▸ **Aim**:
Comb through the entries for "Blender" and pull out each line that holds it.

— Begin Items —

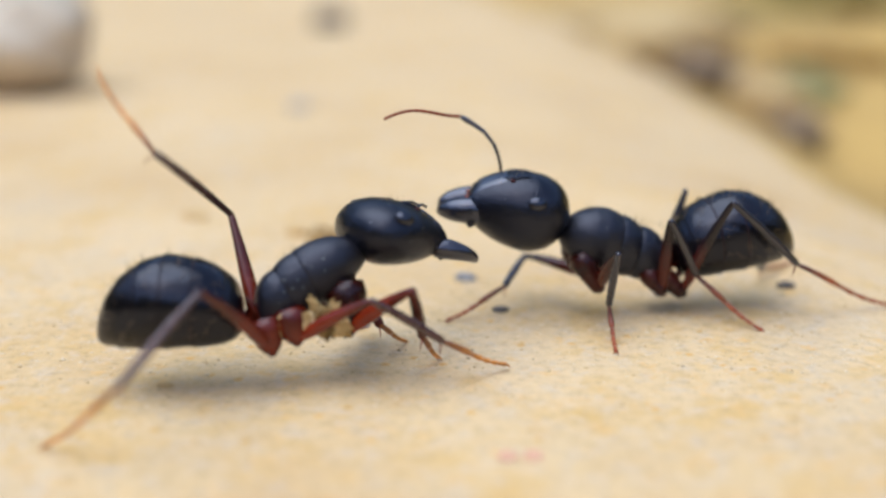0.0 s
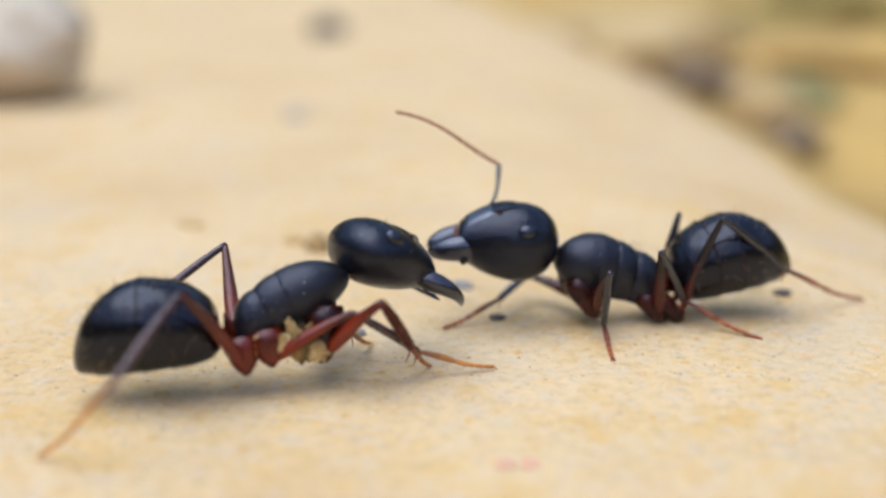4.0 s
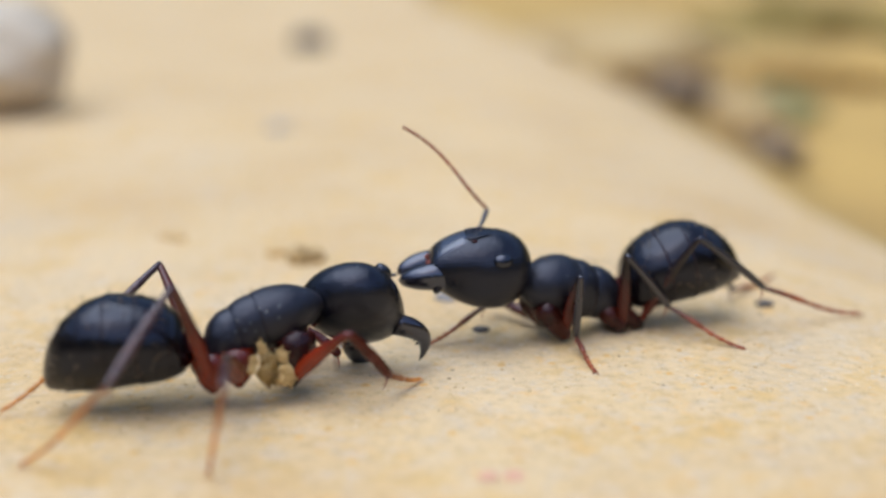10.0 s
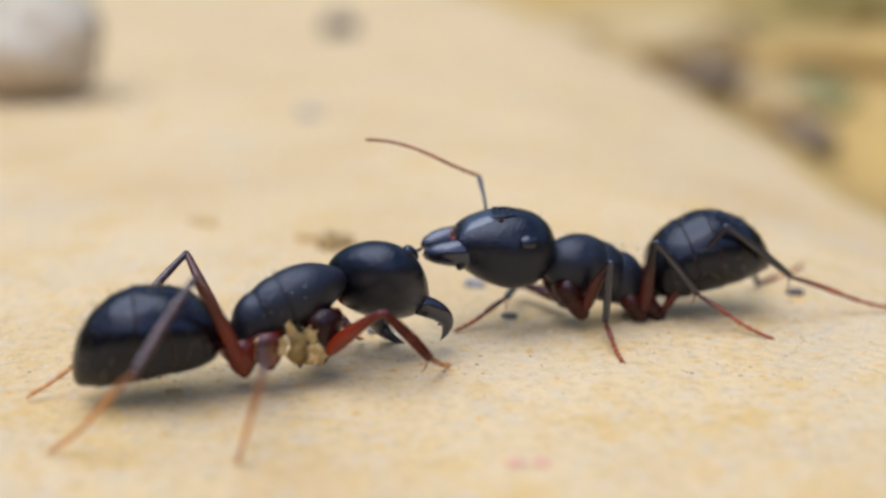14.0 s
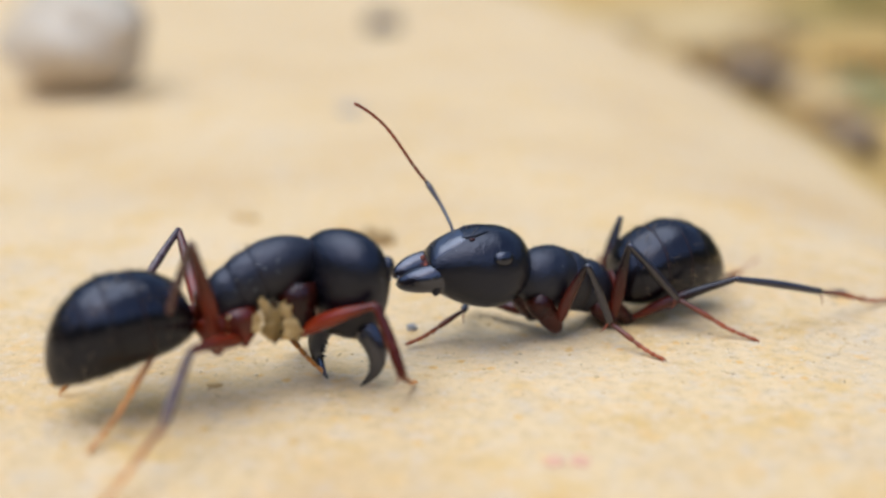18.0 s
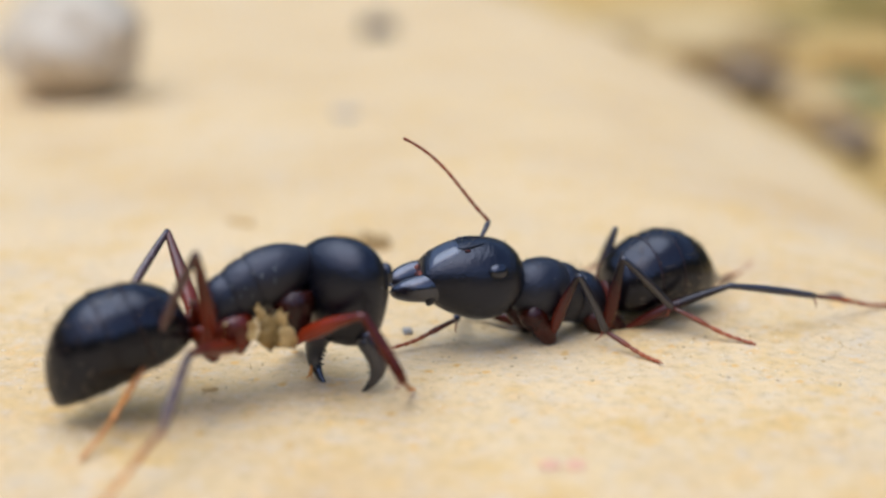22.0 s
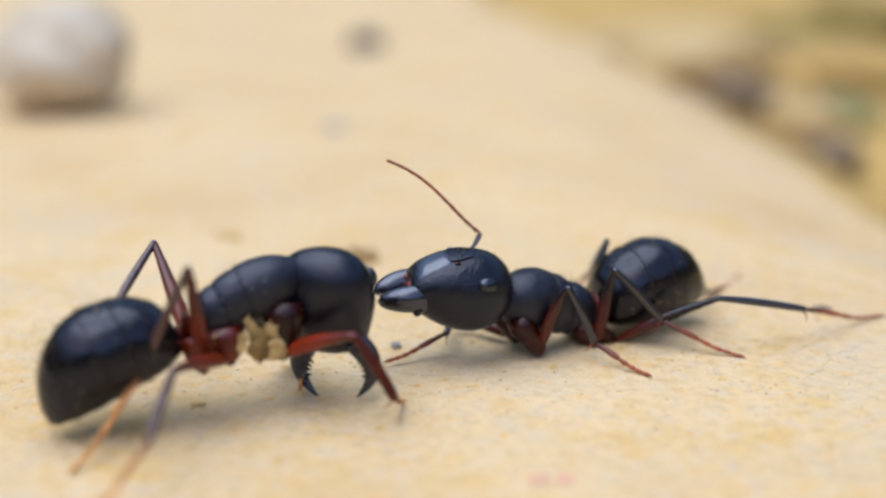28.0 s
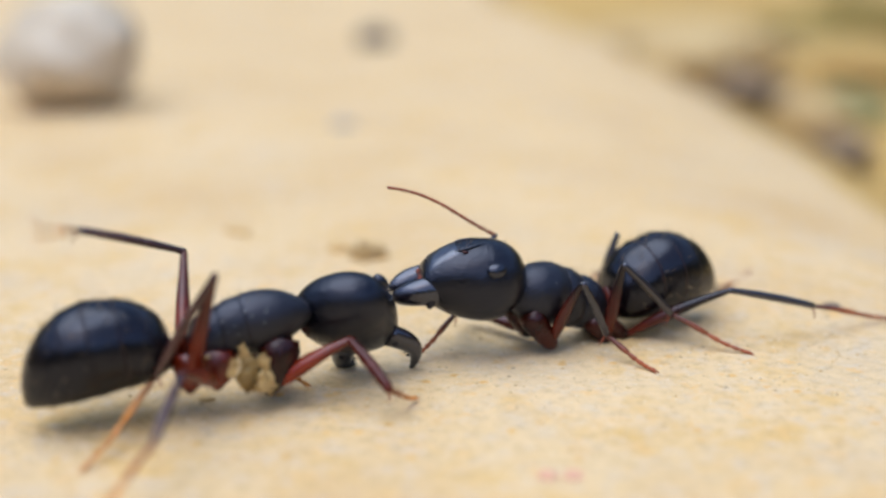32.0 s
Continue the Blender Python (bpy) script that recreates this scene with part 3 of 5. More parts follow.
B_BODY = """
0 6.24 -1 2.65 190.53 15.59 0.01 177.33 16.99 7.11 8.77 10.49 -0.2 -0.02 -0.06
0.5 6.28 -1 2.56 190.21 13.28 -0.04 177.84 18.62 7.13 10.28 9.35 -0.25 -0.02 -0.04
1 6.29 -1 2.3 189.89 11.47 -0.09 178.35 15.87 7.14 11.79 8.21 -0.3 -0.01 0.01
1.5 6.29 -1 2.24 189.57 9.4 -0.14 178.86 17.79 7.15 13.3 8.05 -0.36 -0.01 -0.02
2 6.33 -1 2.18 189.25 7.34 -0.19 179.37 19.83 7.16 14.81 8.14 -0.41 -0 0
2.5 6.29 -1 2.126 188.84 9.04 -0.19 180.13 17.4 6.45 13.25 9.3 -0.39 -0 -0.016
4.5 6.22 -1 1.95 187.21 15.83 -0.23 183.19 8 3.63 7.04 13.92 -0.33 0 -0.06
5 4.99 -1.2 2.25 194.4 12.53 -0.24 185.75 3.67 5.93 7.48 5.46 -0.31 0 -0.02
5.5 5.22 -1.2 2.19 196.57 10.95 -0.28 185.74 7.25 3.32 16.49 8.81 -0.2 0.03 -0.05
6 5.22 -1.2 2.04 200.38 11.25 -0.2 185.81 7.14 5.97 14.51 11.83 -0.09 0.03 -0.12
6.5 5.33 -1.2 1.97 201.15 10.97 -0.18 186.17 7.86 6.35 14.08 12.49 -0.08 0.03 -0.08
7 5.34 -1.2 1.88 201.92 10.68 -0.15 186.52 8.4 6.73 13.64 13.16 -0.07 0.03 -0.04
7.5 5.33 -1.2 1.81 202.69 10.15 -0.13 186.88 9 7.11 13.21 13.7 -0.06 0.03 0
8 5.34 -1.2 1.81 203.47 9.61 -0.11 187.24 9.93 7.49 12.77 14.24 -0.06 0.03 0.01
8.5 5.33 -1.2 1.82 204.24 9.08 -0.08 187.6 10.93 7.87 12.34 14.77 -0.05 0.02 0.02
9 5.3 -1.2 1.797 205.01 8.54 -0.06 187.96 11.98 8.25 11.9 15.31 -0.04 0.02 0.073
9.5 5.34 -1.2 1.795 204.55 9.28 -0.07 187.85 11.62 8.11 11.61 14.72 -0.04 0.02 0.035
10 5.38 -1.2 1.802 204.09 10.02 -0.08 187.74 11.27 7.97 11.31 14.13 -0.05 0.02 -0.012
10.5 5.37 -1.2 1.809 203.63 10.76 -0.09 187.64 10.93 7.83 11.02 13.54 -0.06 0.01 -0.049
11 5.37 -1.2 1.806 203.17 11.5 -0.1 187.53 10.55 7.69 10.72 12.95 -0.07 0.01 -0.086
11.5 5.38 -1.2 1.844 202.71 12.24 -0.11 187.43 10.48 7.56 10.42 12.36 -0.07 0.01 -0.124
12 5.39 -1.2 1.841 202.24 12.98 -0.12 187.32 10.05 7.42 10.13 11.77 -0.08 0 -0.161
12.5 5.41 -1.2 1.848 201.78 13.72 -0.12 187.22 9.76 7.28 9.83 11.18 -0.09 0 -0.198
13 5.26 -1.2 2.095 201.32 14.46 -0.13 187.11 11.51 7.14 9.54 10.59 -0.09 -0 -0.235
13.5 5.26 -1.2 2.013 200.34 15.19 -0.11 188.26 13.14 8.18 9.1 13.02 -0.09 0 -0.263
14 5.21 -1.2 1.98 199.36 15.93 -0.08 189.42 15.3 9.21 8.67 15.44 -0.1 0 -0.29
14.5 5.25 -1.2 1.923 198.38 18.07 -0.06 190.57 16.76 10.25 8.24 16.7 -0.1 0 -0.233
14.6 5.38 -1.2 1.77 198.19 18.5 -0.05 190.8 15.87 10.45 8.15 16.96 -0.1 0 -0.22
14.8 3.21 -2.2 2.17 204.29 15.69 -0.04 192.76 8.87 10.87 14.98 16.63 -0.1 0 -0.22
15 2.785 -2.2 2 210.4 9.39 -0.03 194.73 8.06 11.28 21.81 5.4 -0.025 0.01 -0.23
15.5 2.67 -2.2 1.89 210.63 13.14 -0.03 194.81 9.74 10.67 22.34 7.44 0.06 0.01 -0.24
17.5 2.57 -2.2 1.88 211.54 13.64 0 195.16 8.68 8.21 24.48 6.69 0.12 0.04 -0.23
18 2.55 -2.2 1.85 211.77 13.39 0.01 195.24 8.95 7.6 25.02 6.12 0.14 0.04 -0.23
18.5 2.55 -2.2 1.83 211.99 13.14 0.02 195.33 9.41 6.99 25.55 5.56 0.16 0.05 -0.22
19 2.51 -2.2 1.82 212.22 12.89 0.03 195.42 9.81 6.37 26.09 5 0.17 0.06 -0.22
19.5 2.51 -2.2 1.81 212.11 12.81 0.02 195.54 10.41 6.67 26.17 5.2 0.16 0.05 -0.23
20 2.46 -2.2 1.74 211.99 12.74 0.02 195.66 10.49 6.96 26.25 5.4 0.16 0.05 -0.23
20.5 2.47 -2.2 1.65 211.87 12.67 0.01 195.79 10.42 7.26 26.34 5.61 0.15 0.05 -0.24
21 2.49 -2.2 1.58 211.76 12.6 0 195.91 10.5 7.55 26.42 5.81 0.15 0.04 -0.24
21.5 2.47 -2.2 1.58 211.64 12.53 -0 196.03 11.21 7.85 26.5 6.02 0.14 0.04 -0.25
22 2.48 -2.2 1.56 211.53 12.46 -0.01 196.16 11.77 8.14 26.59 6.22 0.13 0.04 -0.25
22.5 2.47 -2.2 1.59 211.41 12.51 -0.02 196.28 12.12 8.44 26.67 6.42 0.13 0.03 -0.26
23 2.51 -2.2 1.57 211.29 12.56 -0.02 196.4 12.03 8.73 26.75 6.63 0.12 0.03 -0.26
23.5 2.5 -2.2 1.58 211.18 12.62 -0.03 196.53 12.19 9.02 26.84 6.83 0.11 0.03 -0.27
24 2.5 -2.2 1.59 211.06 12.67 -0.03 196.65 12.35 9.32 26.92 7.04 0.11 0.02 -0.27
24.5 2.51 -2.2 1.58 210.95 12.72 -0.04 196.77 12.35 9.61 27 7.24 0.1 0.02 -0.28
26.5 2.5 -2.2 1.6 210.48 12.94 -0.07 197.27 12.97 10.79 27.34 8.06 0.07 0.01 -0.3
27 2.47 -2.2 1.64 210.37 12.99 -0.07 197.39 13.41 11.09 27.42 8.26 0.07 0 -0.3
27.5 2.51 -2.2 1.66 210.25 13.05 -0.08 197.51 13.69 11.38 27.5 8.46 0.06 0 -0.31
28 2.53 -2.2 1.66 210.13 13.1 -0.09 197.64 13.76 11.68 27.59 8.67 0.06 -0 -0.31
28.5 2.55 -2.2 1.64 210.29 12.88 -0.09 196.82 12.88 10.5 27.34 8.41 0.06 0 -0.29
29 2.58 -2.2 1.6 210.44 12.66 -0.09 196.01 11.87 9.32 27.09 8.14 0.06 0.01 -0.27
29.5 2.59 -2.2 1.57 210.6 12.43 -0.09 195.19 10.94 8.14 26.84 7.88 0.07 0.01 -0.25
30 2.64 -2.2 1.55 210.75 12.21 -0.1 194.38 10.11 6.96 26.59 7.62 0.07 0.01 -0.23
30.5 2.44 -2.2 2.32 207.91 17.86 -0.1 193.57 14.51 5.78 26.34 5.23 0.07 0.02 -0.137
31 2.63 -2.2 2.04 208.06 13.52 -0.1 192.75 11.5 4.6 26.09 5.34 0.08 0.02 -0.09
31.5 2.57 -2.2 1.81 209.51 13.3 -0.05 192.1 8.97 5.44 27.19 6.78 0.14 0.04 -0.11
32 2.62 -2.2 1.75 210.95 13.07 0.01 191.45 7.92 6.28 28.28 8.22 0.21 0.05 -0.12"""
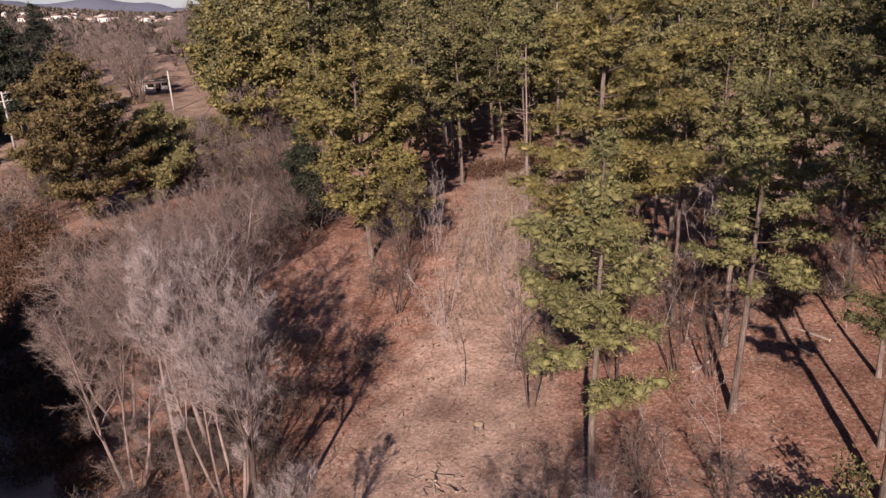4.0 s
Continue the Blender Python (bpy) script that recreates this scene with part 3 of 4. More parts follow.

— End Items —

▸ **Task output**:
Continue the Blender Python (bpy) script that recreates this scene with part 3 of 5. More parts follow.
Continue the Blender Python (bpy) script that recreates this scene with part 3 of 4. More parts follow.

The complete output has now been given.